I want to get the exact distinct count and the docs in query

I am new to ES,i have a requirement where i need to get the distinct values and distinct exact count of records till 60000 from elastic search query but my query is always returning the approximate counts only.Can some one help?

Hi @nandalapadu_shamriya, Welcome to the community.
Could you please elaborate on this some more. Could you tell us what is the dsl query you're using for doing the count?

POST /index/_doc_search
{
"from": 1,
"size": 1000,
"timeout": "60s",
"query": {
"bool": {
"filter": [
{
"term": {
"entity_type_code": {
"value": 5,
"boost": 1
}
}
},
{
"term": {
"country_id": {
"value": 1,
"boost": 1
}
}
},
{
"term": {
"period_type_code": {
"value": 100,
"boost": 1
}
}
},
{
"terms": {
"platform_type_code": [
0
],
"boost": 1
}
},
{
"bool": {
"should": [
{
"term": {
"data_date": {
"value": "2020-04-13",
"boost": 1
}
}
}
],
"adjust_pure_negative": true,
"boost": 1
}
}
],
"adjust_pure_negative": true,
"boost": 1
}
},
"_source": {
"includes": [
"brand_id",
"brand_name",
"sub_brand_id",
"sub_brand_name",
"asset_id",
"asset_name",
"asset_segment_id",
"asset_segment_value",
"category_id",
"category_name",
"subcategory_id",
"subcategory_name",
"entity_type_code",
"entity_type_desc"
],
"excludes":
},
"sort": [
{
"asset_segment_value.keyword": {
"order": "asc"
}
},
{
"asset_segment_value.keyword": {
"order": "asc"
}
}
],
"aggregations": {
"asset_segment_id": {
"cardinality": {
"field": "asset_segment_id"
}
}
},
"collapse": {
"field": "asset_segment_id"
}
}

i used cardinality to get the distinct count on a field asset_segment_id, but i am not getting the exact count.The number of docs returned by query is not match with count calculated by cardinality.

Cardinality aggregations in Elasticsearch are always an approximation. Have a look at this thread for discussion on the topic.

Any other way to get distinct exact count apart from cardinality.?

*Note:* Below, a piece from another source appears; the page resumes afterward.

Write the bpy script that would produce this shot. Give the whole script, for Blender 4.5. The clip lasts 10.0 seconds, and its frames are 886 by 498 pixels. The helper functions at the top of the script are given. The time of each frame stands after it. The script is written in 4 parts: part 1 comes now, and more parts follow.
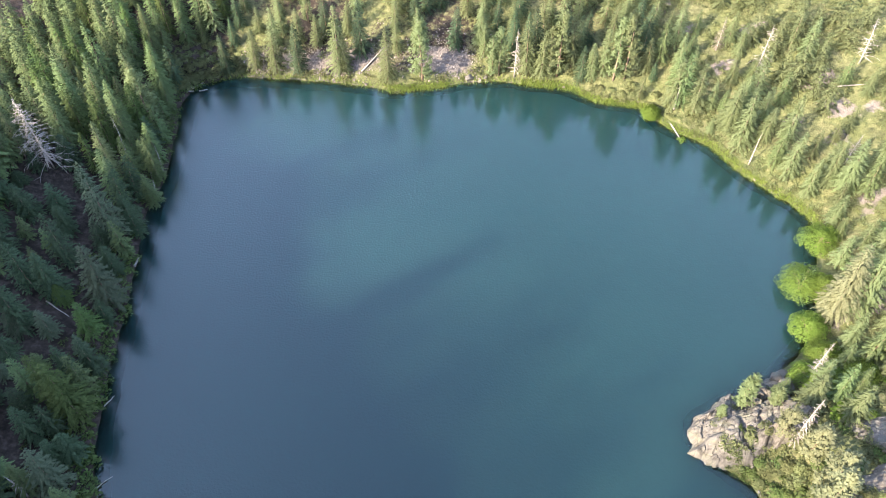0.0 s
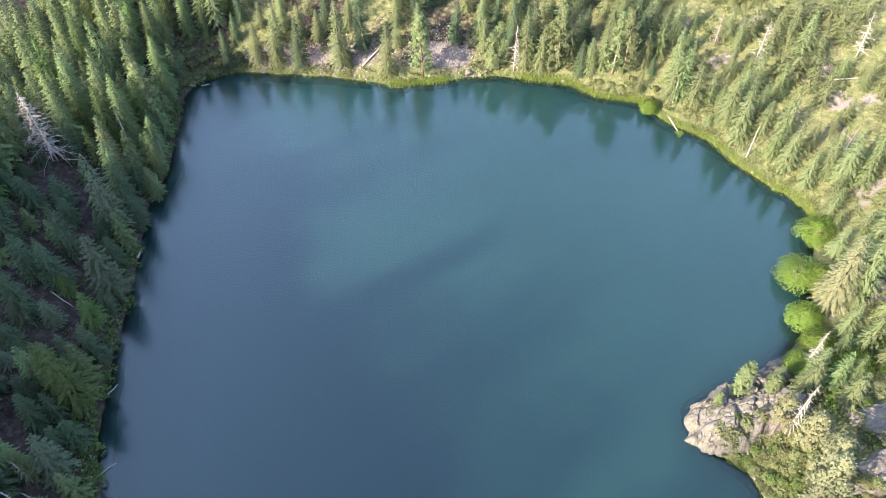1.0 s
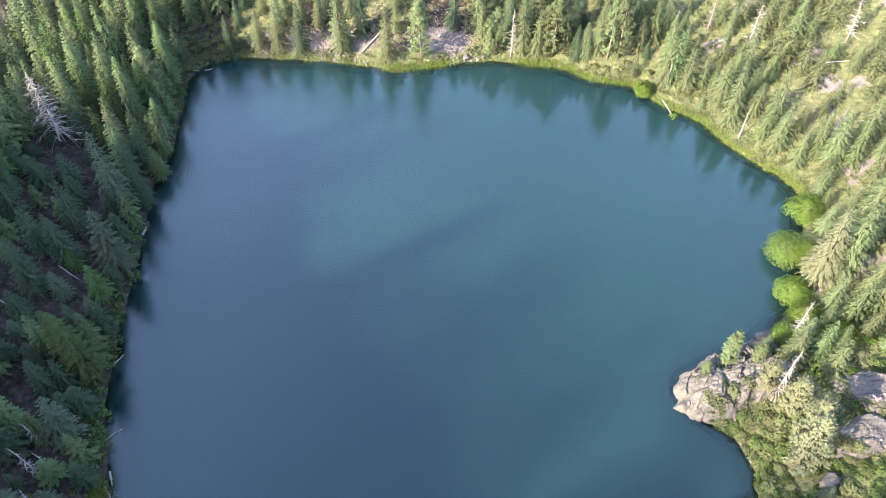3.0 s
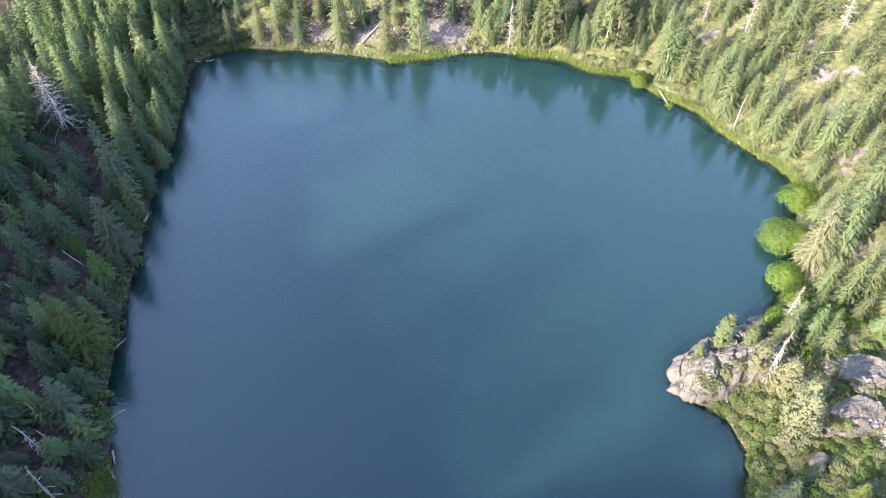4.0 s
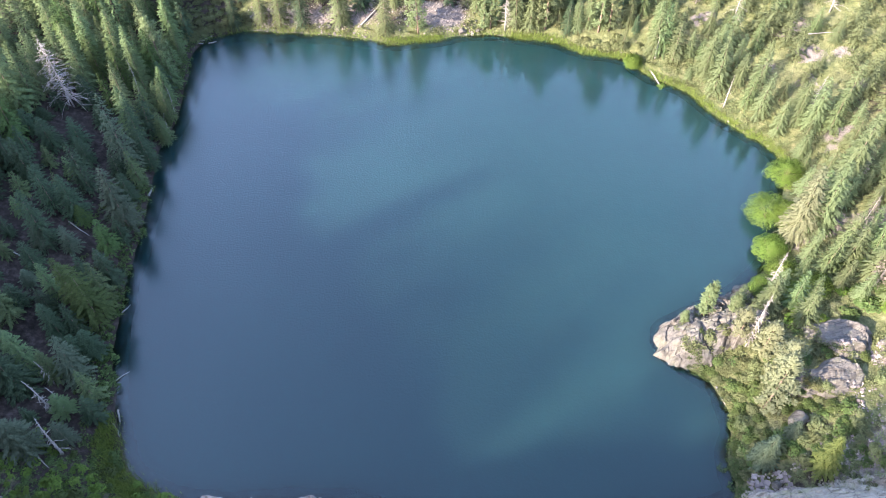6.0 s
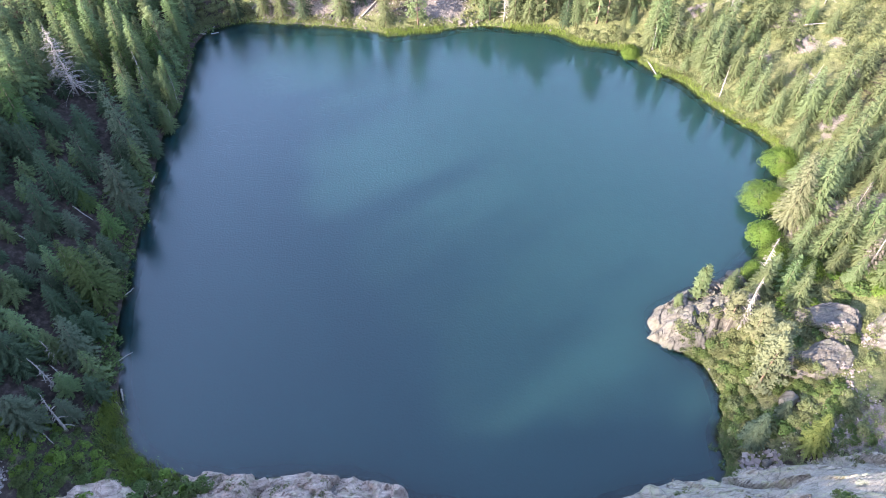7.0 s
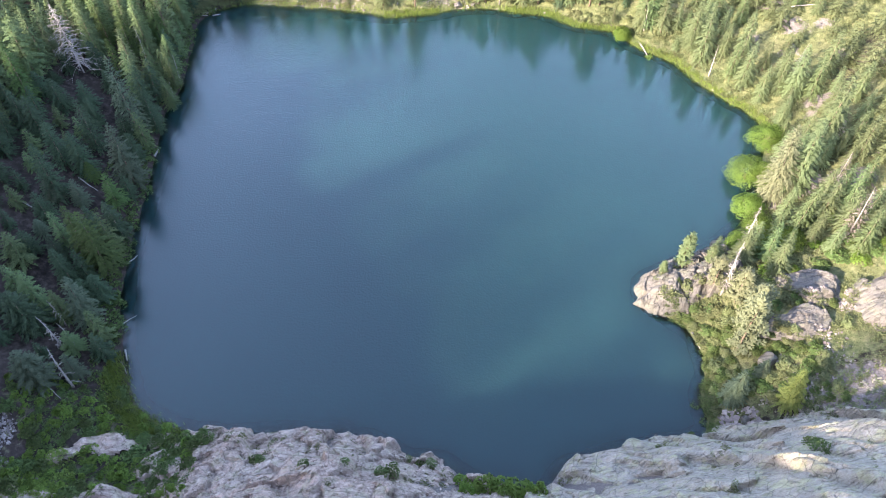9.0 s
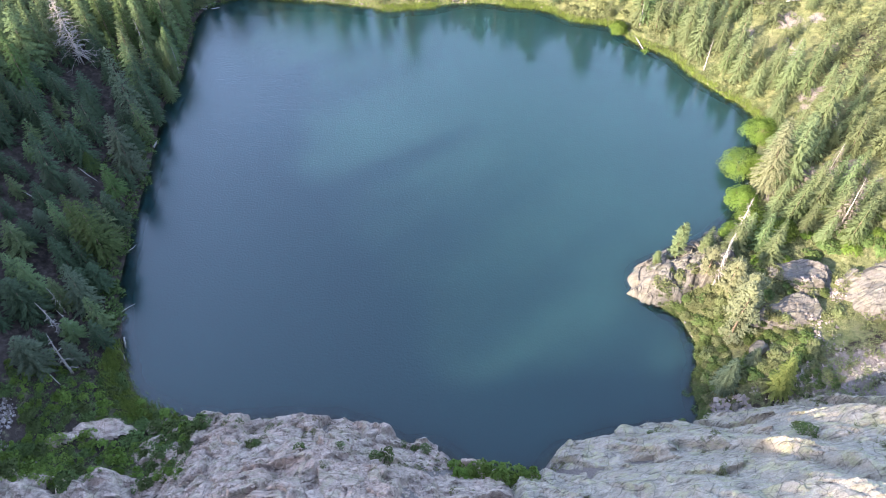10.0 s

i read through the elastic documents it was said that up to the precision threshold 40000 the count are accurate. but i still see 2-3 differences between them.please help

Precision threshold is not the boundary between accurate and inaccurate. It is the threshold between one fuzzy counting technique and another. Below the precision threshold it is a count of hashes (that can have a collision but is relatively rare).

1 Like

Thank you for your reply, but I have tried different ways with out collapse field also but all the same returns the result. Without precision the gap is high with precision max 10 difference.can it be depends on the how shards were created and ingestion of data.?

This topic was automatically closed 28 days after the last reply. New replies are no longer allowed.